> The input:
━━━

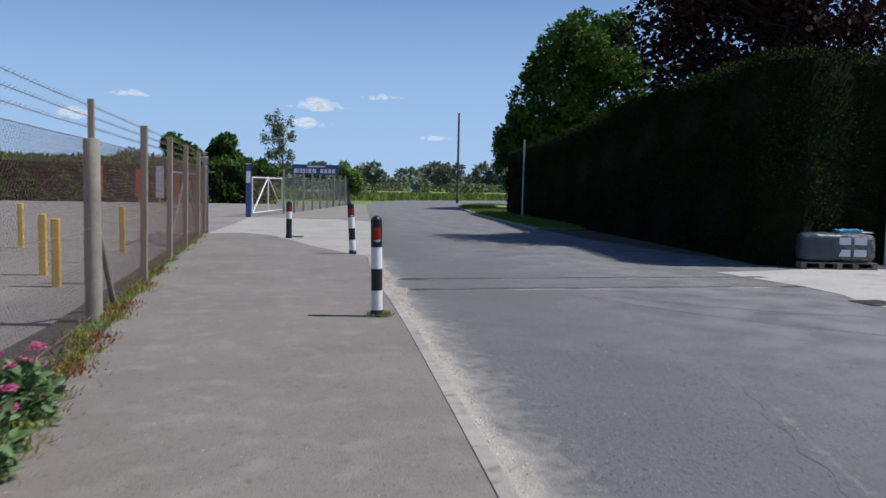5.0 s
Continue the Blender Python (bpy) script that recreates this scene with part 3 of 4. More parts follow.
def shrub():
    s = thing("shrub", pose(-1.7, 8.0, -0.1), "large leafy green shrub overhanging the pavement beside the wall", "shrub")
    o = Vector((-1.7, 8.0, -0.1))
    lobes = [(-0.98, 7.35, 0.85, 0.52, 0.75, 0.60), (-1.05, 8.3, 0.95, 0.68, 0.95, 0.80), (-0.86, 7.4, 1.85, 0.60, 0.85, 0.9),
             (-1.05, 8.5, 1.95, 0.86, 1.15, 0.95), (-1.25, 7.5, 2.9, 1.05, 1.3, 0.8), (-1.22, 9.2, 1.3, 0.72, 0.8, 1.1),
             (-1.5, 6.5, 2.85, 0.8, 0.7, 0.5), (-2.3, 9.3, 1.9, 0.9, 1.3, 1.5), (-1.0, 9.4, 2.7, 0.8, 0.8, 0.6),
             (-0.35, 9.6, 2.62, 0.42, 0.5, 0.3), (0.12, 10.15, 2.62, 0.36, 0.34, 0.34), (0.0, 10.0, 2.98, 0.3, 0.3, 0.3), (-1.0, 6.4, 2.45, 0.42, 0.34, 0.34), (-2.35, 7.3, 1.2, 0.6, 1.1, 1.25), (-2.2, 6.7, 2.4, 0.7, 0.9, 0.8), (-2.2, 8.6, 0.9, 0.7, 1.0, 0.8), (-0.65, 8.9, 2.75, 0.5, 0.6, 0.35), (-1.12, 6.7, 2.45, 0.42, 0.4, 0.35), (-1.0, 7.05, 2.0, 0.42, 0.4, 0.45), (-0.95, 7.0, 1.25, 0.35, 0.35, 0.4)]
    lobes = [(x - o.x, y - o.y, z - o.z, a, b, c) for x, y, z, a, b, c in lobes]
    rng = random.Random(4)
    for i in range(7):
        bm = bmesh.new()
        p = Vector((rng.uniform(-0.35, 0.25), rng.uniform(-0.8, 0.8), 0))
        x, y, z, a, b, c = lobes[i]
        q = Vector((x, y, z)) + Vector((-0.1, 0, c * 0.3))
        mid = p.lerp(q, 0.5) + Vector((rng.uniform(-0.15, 0.15), rng.uniform(-0.15, 0.15), 0))
        add_rod(bm, p, mid, 0.035, 0.026, 7)
        add_rod(bm, mid, q, 0.026, 0.012, 7)
        for _ in range(4):
            e = q + Vector((rng.uniform(-1, 1) * a, rng.uniform(-1, 1) * b, rng.uniform(-0.5, 0.9) * c)) * 0.8
            add_rod(bm, mid.lerp(q, rng.uniform(0.4, 1)), e, 0.010, 0.004, 5)
        part("stem", bm, M_STEM, s, "brown woody stem")
    bm = bmesh.new()
    for a, b in (((-0.65, 8.9, 2.55), (-0.35, 9.6, 2.55)), ((-0.35, 9.6, 2.55), (0.22, 10.2, 2.52)), ((-0.35, 9.6, 2.55), (-0.1, 9.8, 2.72))):
        add_rod(bm, Vector(a) - o, Vector(b) - o, 0.012, 0.006, 5)
    part("branch", bm, M_STEM, s, "thin overhanging branch")
    P, N = lobes_cloud(lobes, 25000, 21, 0.30)
    keep = P[:, 2] > 0.12
    hollow = (P[:, 0] + o.x < -1.3) & (P[:, 1] + o.y < 7.6) & (P[:, 2] < 2.3)
    keep &= ~hollow | (np.random.default_rng(2).random(len(P)) < 0.4)
    leaves("foliage", P[keep], N[keep], 0.105, M_LEAF, s, seed=3, spread=0.7, droop=0.4, width=0.92)
    # Added near-black lumps block light and paint the shade inside the shrub.
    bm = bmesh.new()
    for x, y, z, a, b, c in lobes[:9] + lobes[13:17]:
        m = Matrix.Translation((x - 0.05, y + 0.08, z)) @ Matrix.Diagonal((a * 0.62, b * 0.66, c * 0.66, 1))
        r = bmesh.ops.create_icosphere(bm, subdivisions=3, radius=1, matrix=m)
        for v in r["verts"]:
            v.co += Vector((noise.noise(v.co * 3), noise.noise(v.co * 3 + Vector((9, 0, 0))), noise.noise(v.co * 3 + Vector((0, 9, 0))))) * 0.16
    part("shade_core", bm, M_SHADECORE, s)
    P, N = lobes_cloud(lobes[:9] + lobes[13:16], 9000, 22, 0.8)
    leaves("inner_foliage", P * 1.0, N, 0.085, M_LEAF, s, seed=6, spread=1.0, droop=0.3)
    one = bpy.data.meshes.new("leaf")
    one.from_pydata([(c[0] * 0.125, c[1] * 0.115, c[2] * 0.13) for c in LEAF_SHAPE], [], [list(q) for q in LEAF_FACES])
    one.materials.append(M_LEAF_ONE)
    P, N = lobes_cloud([lobes[i] for i in (0, 1, 2, 3, 5)], 900, 33, 0.04)
    k = 0
    for p, u in zip(P, N):
        if u[0] < 0.1 or p[2] < 0.3 or k >= 240:
            continue
        ob = new("leaf", one)
        ob.parent = s
        d = Vector(u) + Vector((rng.uniform(-0.5, 0.5), rng.uniform(-0.5, 0.5), rng.uniform(-0.9, 0.1)))
        ob.matrix_basis = Matrix.Translation(Vector(p) * 1.01) @ d.to_track_quat("Y", "Z").to_matrix().to_4x4() @ Matrix.Diagonal((1, rng.uniform(0.8, 1.2), 1, 1))
        k += 1
    return s


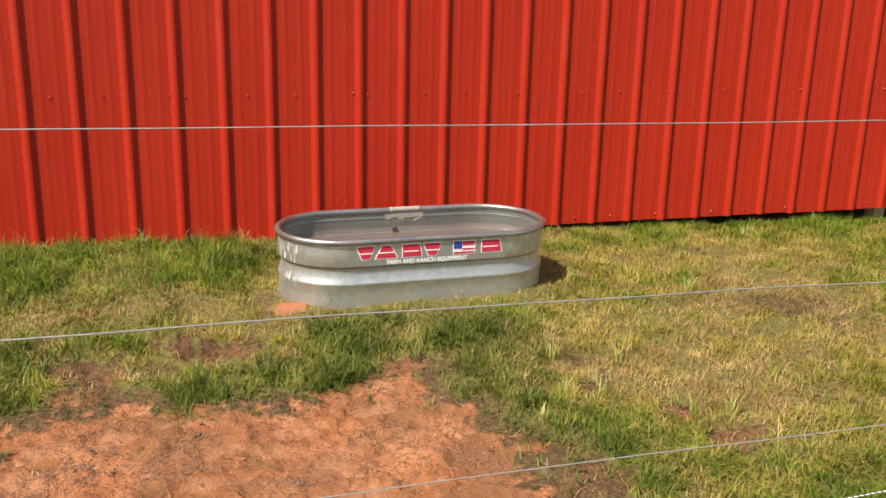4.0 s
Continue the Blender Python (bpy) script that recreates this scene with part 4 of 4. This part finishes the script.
def weed(x, y, size, seed):
    """A low broad-leaved weed: arching pointed leaves from one crown."""
    r = random.Random(seed)
    w = thing("weed", (x, y, float(height(x, y))), "small broad-leaved green weed at the wall foot", "weed", "weeds along the wall")
    for k in range(11):
        a, s, up = r.uniform(math.pi, math.tau) if k % 3 else r.uniform(0, math.tau), size * r.uniform(0.6, 1.1), r.uniform(0.5, 1.1)
        bm = bmesh.new()
        rows = []
        for i in range(5):
            u = i / 4
            c = Vector((math.cos(a) * s * u, min(math.sin(a) * s * u, -y - 0.03), s * up * (u - 0.62 * u * u) + 0.002))
            half = 0.16 * s * math.sin(math.pi * (0.08 + 0.9 * u)) 
            side = Vector((-math.sin(a), math.cos(a), 0)) * half
            rows.append([bm.verts.new(c - side), bm.verts.new(c + Vector((0, 0, -0.12 * half))), bm.verts.new(c + side)])
        for p, q in zip(rows, rows[1:]):
            bm.faces.new((p[0], p[1], q[1], q[0]))
            bm.faces.new((p[1], p[2], q[2], q[1]))
        part("leaf", bm, LUSH, w, "", True)


for i, (x, y, size) in enumerate(((-2.02, -0.085, 0.085), (-1.90, -0.10, 0.06), (-1.42, -0.07, 0.06), (-0.62, -0.08, 0.05), (2.62, -0.07, 0.07), (2.85, -0.06, 0.06))):
    weed(x, y, size, 200 + i)
sow("wall_straw", STRAW, "long arching dead stems at the wall foot", (-2.4, 0.9, -0.09, -0.035), 170, 3, 0.02, 141, lambda x, y: 1 + 0 * x, (0.08, 0.12), 0.0014, 0.85)
# grass against the wall foot, and farther off round the barn corner
sow("wall_grass", LUSH, "tall uncut grass along the wall foot", (-7.0, 6.3, -0.075, -0.012), 2600, 9, 0.012, 107, lambda x, y: 0.8 - 0.35 * step(x, 0.9, 1.4), (0.024, 0.044), 0.0020, 0.8)
sow("wall_grass", LUSH, "longer grass under the raised end of the wall", (1.3, 6.3, -0.085, -0.012), 1500, 9, 0.014, 147, lambda x, y: step(x, 1.3, 2.2) + 0 * x, (0.035, 0.062), 0.0021, 0.75)
sow("side_grass", SHORT, "short sunlit grass beyond the tank", (3.9, 8.5, -3.6, 0.0), 9000, 14, 0.03, 109, lambda x, y: thin(x, y) * (1 - 0.7 * step(lushness(x, y), 0.4, 0.8)), (0.04, 0.065), 0.003, 0.6)
sow("side_grass", LUSH, "green grass beyond the tank", (3.9, 8.5, -3.6, 0.0), 5200, 13, 0.03, 111, lambda x, y: thin(x, y) * step(lushness(x, y), 0.3, 0.9), (0.045, 0.09), 0.003, 0.6)
sow("field_grass", COARSE, "long green grass past the barn corner", (6.45, 16.0, 0.0, 9.0), 8500, 11, 0.06, 113, lambda x, y: 1 + 0 * x, (0.05, 0.10), 0.006, 0.85)
sow("field_grass", LUSH, "open green pasture beyond the trailer", (8.5, 34.0, -6.0, 26.0), 10000, 8, 0.12, 115, lambda x, y: 1 + 0 * x, (0.10, 0.15), 0.010, 0.6)
sow("near_grass", LUSH, "green grass along the fence", (-7.0, 8.5, -9.5, -3.3), 8500, 8, 0.05, 117, lambda x, y: thin(x, y), (0.05, 0.09), 0.006, 0.8)
sow("far_side_grass", LUSH, "green grass along the wall away from the tank", (-7.5, -3.0, -3.3, 0.0), 4500, 10, 0.035, 119, lambda x, y: 1 + 0 * x, (0.05, 0.08), 0.003, 0.6)


# ---- loose clods and pebbles on the bare clay ----
def clods():
    r = random.Random(9)
    bm = bmesh.new()
    todo = [(-0.30, -1.64, 0.012), (-0.27, -1.66, 0.007), (-1.50, -1.86, 0.012)]
    while len(todo) < 170:
        x, y = r.uniform(-1.7, 0.2), r.uniform(-3.0, -1.35)
        if float(bareness(np.array([x]), np.array([y]))[0]) > 0.75:
            todo.append((x, y, r.choice((0.003, 0.003, 0.004, 0.005, 0.006))))
    for x, y, s in todo:
        xa, ya = np.array([x]), np.array([y])
        z = float(height(xa, ya)[0] + relief(xa, ya, bareness(xa, ya))[0])
        v = bmesh.ops.create_icosphere(bm, subdivisions=1 if s < 0.012 else 2, radius=s, matrix=Matrix.Translation((x, y, z + 0.2 * s)) @ Matrix.Diagonal((1.3, 1.0, 0.6, 1)))["verts"]
        for q in v:
            q.co += Vector(noise.noise_vector(q.co * (1.3 / s))) * s * 0.6
    ob = part("dirt_clods", bm, CLOD, None)
    tagged(ob, "crumbled clods of dry orange clay", "clods", kind="stuff")


# lines along which dark topsoil was dropped: from x, y to x, y, and how wide
STREAKS = [(-1.50, -1.84, -1.22, -1.70, 0.020), (-1.48, -2.00, -1.30, -1.86, 0.018), (-1.36, -1.90, -1.20, -1.84, 0.030), (-1.34, -2.00, -1.22, -1.95, 0.030), (-1.13, -2.06, -1.06, -1.90, 0.018),
           (-1.04, -1.88, -0.92, -1.80, 0.016), (-1.02, -2.04, -0.98, -1.98, 0.022), (-1.56, -2.14, -1.44, -2.06, 0.020), (-0.80, -2.14, -0.62, -2.18, 0.016), (-0.72, -1.74, -0.44, -1.70, 0.030), (-0.20, -2.12, 0.0, -2.16, 0.03)]


def crumbs():
    """Dark flat crumbs of damp topsoil strewn over the clay."""
    r = random.Random(19)
    bm = bmesh.new()
    for _ in range(2200):
        if r.random() < 0.72:
            ax, ay, bx, by, w = r.choice(STREAKS)
            k = r.random()
            x, y = ax + (bx - ax) * k + r.gauss(0, w), ay + (by - ay) * k + r.gauss(0, w)
        else:
            x, y = r.uniform(-1.6, 0.0), r.uniform(-2.4, -1.65)
        s = r.choice((0.0015, 0.002, 0.002, 0.003, 0.003, 0.0045))
        xa, ya = np.array([x]), np.array([y])
        z = float(height(xa, ya)[0] + relief(xa, ya, bareness(xa, ya))[0])
        v = bmesh.ops.create_icosphere(bm, subdivisions=1, radius=s, matrix=Matrix.Translation((x, y, z + 0.02 * s)) @ Matrix.Rotation(r.gauss(0.5, 0.6), 4, "Z") @ Matrix.Diagonal((2.2, 0.8, 0.6, 1)))["verts"]
        for q in v:
            q.co += Vector(noise.noise_vector(q.co * (1.2 / s))) * s * 0.9
    tagged(part("soil_crumbs", bm, CRUMB, None), "dark brown crumbs of topsoil on the clay", "crumbs", kind="stuff")


CRUMB = surface("dark_soil_crumb", (0.15, 0.078, 0.046), (0.27, 0.140, 0.082), 0.95, 0, 40, None, 0.002, 90)
crumbs()
CLOD = surface("dry_clay_clod", (0.33, 0.135, 0.062), (0.48, 0.215, 0.105), 0.95, 0, 30, None, 0.002, 90)
clods()
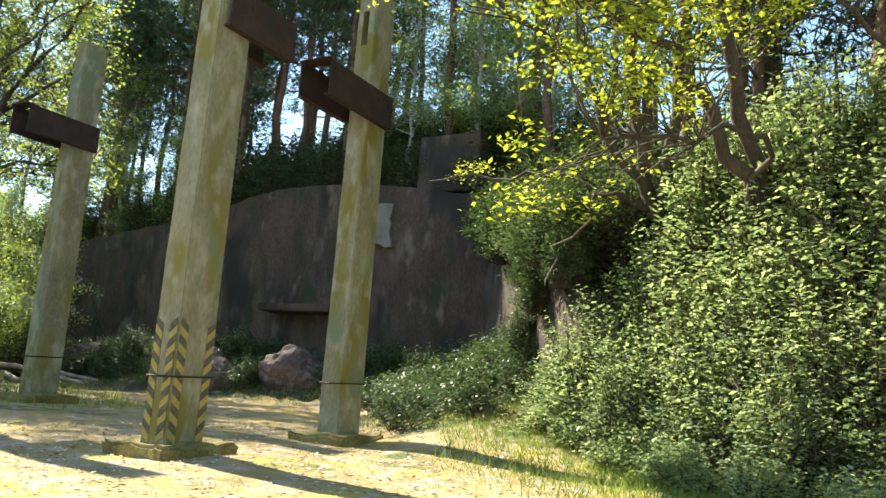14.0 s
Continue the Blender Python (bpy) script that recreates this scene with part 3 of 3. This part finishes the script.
def on_bank(spots):
    """Moves spots that would stand before the retaining wall up behind its crown."""
    out = []
    for x, y in spots:
        while y > 26 and x > 4.5 and hill(np.array([x]), np.array([y]))[0][0] < 1.4:
            x, y = x + U.x * 0.3, y + U.y * 0.3
        out.append((x, y))
    return out


# far edge of the clearing, from the open side to the pillars
P1, P2, P3 = pine(13.0, 0.34, 2.2, 0.4), pine(11.5, 0.25, 2.3, 1.7), pine(16.5, 0.55, 2.0, 2.6)
edge_pines = [(-29, 45), (-26.5, 47), (-24.3, 44.5), (-22.4, 47.5), (-20.6, 46), (-18.2, 49), (-15.5, 51), (-31, 41), (-33, 47), (-13.2, 48), (-10.8, 54), (-35, 37), (-37, 43)]
scatter(P1, edge_pines[0::2] + jitter(-48, 4, 62, 80, 24) + jitter(-48, -22, 50, 62, 8), 0.8, 1.02)
scatter(P2, edge_pines[1::2] + jitter(-42, -19, 45, 58, 12) + [(-38, 30), (-36, 22), (-39, 14), (-37, 5), (-34, -6), (-24, -12), (-12, -14), (0, -13), (12.4, 20.2), (13.4, 17.8), (12.0, 22.8), (14.4, 23.4), (12.8, 15.2), (11.6, 18.2), (15.4, 20.4), (13.2, 25.2), (11.8, 12.6)], 0.9, 1.15)
bank = [(11.5, 40), (13, 35.5), (12.8, 44), (15.5, 39), (10.5, 46), (8.2, 49.5), (12, 30.2), (14.5, 32), (13.2, 27), (16.5, 28.5), (12.5, 23.5), (15.2, 24), (13.6, 19.5), (12.2, 15.5), (16, 16.5), (6.2, 54),
        (9.5, 57), (4.0, 60), (17, 47), (19, 36), (12.5, 9), (15, 5), (12, 1), (14, -8), (11.4, 20.0), (11.0, 17.2), (10.8, 13.4), (11.6, 11), (14, 13), (13.8, 17.2), (14.6, 21)]
scatter(P3, on_bank(bank) + jitter(14, 34, 12, 66, 12, lambda x, y: hill(np.array([x]), np.array([y]))[0][0] > 6) + jitter(4, 20, 40, 70, 26, lambda x, y: hill(np.array([x]), np.array([y]))[0][0] > 1.2), 0.85, 1.15)
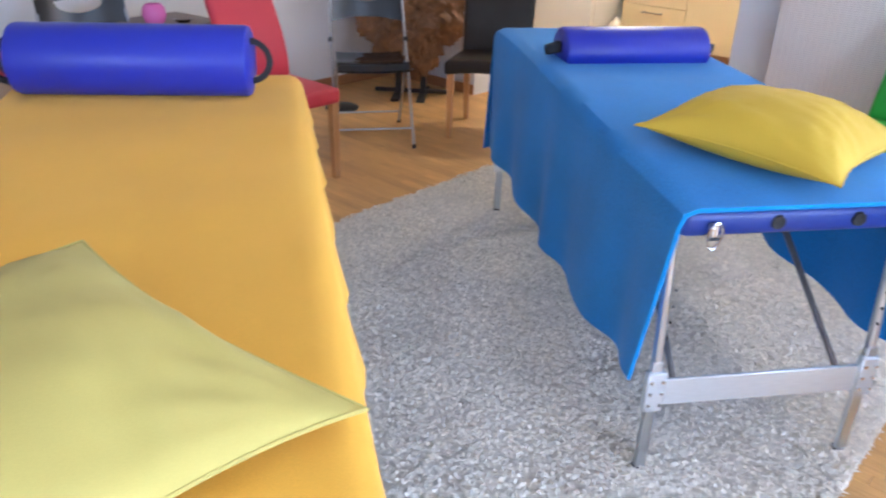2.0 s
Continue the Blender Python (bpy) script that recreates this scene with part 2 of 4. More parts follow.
def box(x0, x1, y0, y1, z0, z1, r=0.0, seg=2, bm=None):
    bm2 = bmesh.new()
    bmesh.ops.create_cube(bm2, size=1)
    for v in bm2.verts:
        v.co = Vector(((x0 + x1) / 2 + v.co.x * (x1 - x0), (y0 + y1) / 2 + v.co.y * (y1 - y0), (z0 + z1) / 2 + v.co.z * (z1 - z0)))
    if r:
        bmesh.ops.bevel(bm2, geom=bm2.edges[:], offset=r, segments=seg, affect="EDGES", profile=0.5)
    return join(bm, bm2)


def join(bm, bm2):
    if bm is None:
        return bm2
    me = bpy.data.meshes.new("joined")
    bm2.to_mesh(me)
    bm2.free()
    bm.from_mesh(me)
    bpy.data.meshes.remove(me)
    return bm


def rod(a, b, r, r2=None, sides=10, bm=None, square=False):
    a, b = Vector(a), Vector(b)
    r2 = r if r2 is None else r2
    bm2 = bmesh.new()
    sides = 4 if square else sides
    bmesh.ops.create_cone(bm2, cap_ends=True, segments=sides, radius1=r * (1.414 if square else 1), radius2=r2 * (1.414 if square else 1), depth=(b - a).length)
    turn = (b - a).to_track_quat("Z", "Y").to_matrix().to_4x4()
    if square:
        turn = turn @ Matrix.Rotation(radians(45), 4, "Z")
    bm2.transform(Matrix.Translation((a + b) / 2) @ turn)
    return join(bm, bm2)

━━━

> Task requirements: Find how many of the lines above have the word "More" in them. State only that number.

> Written answer: 2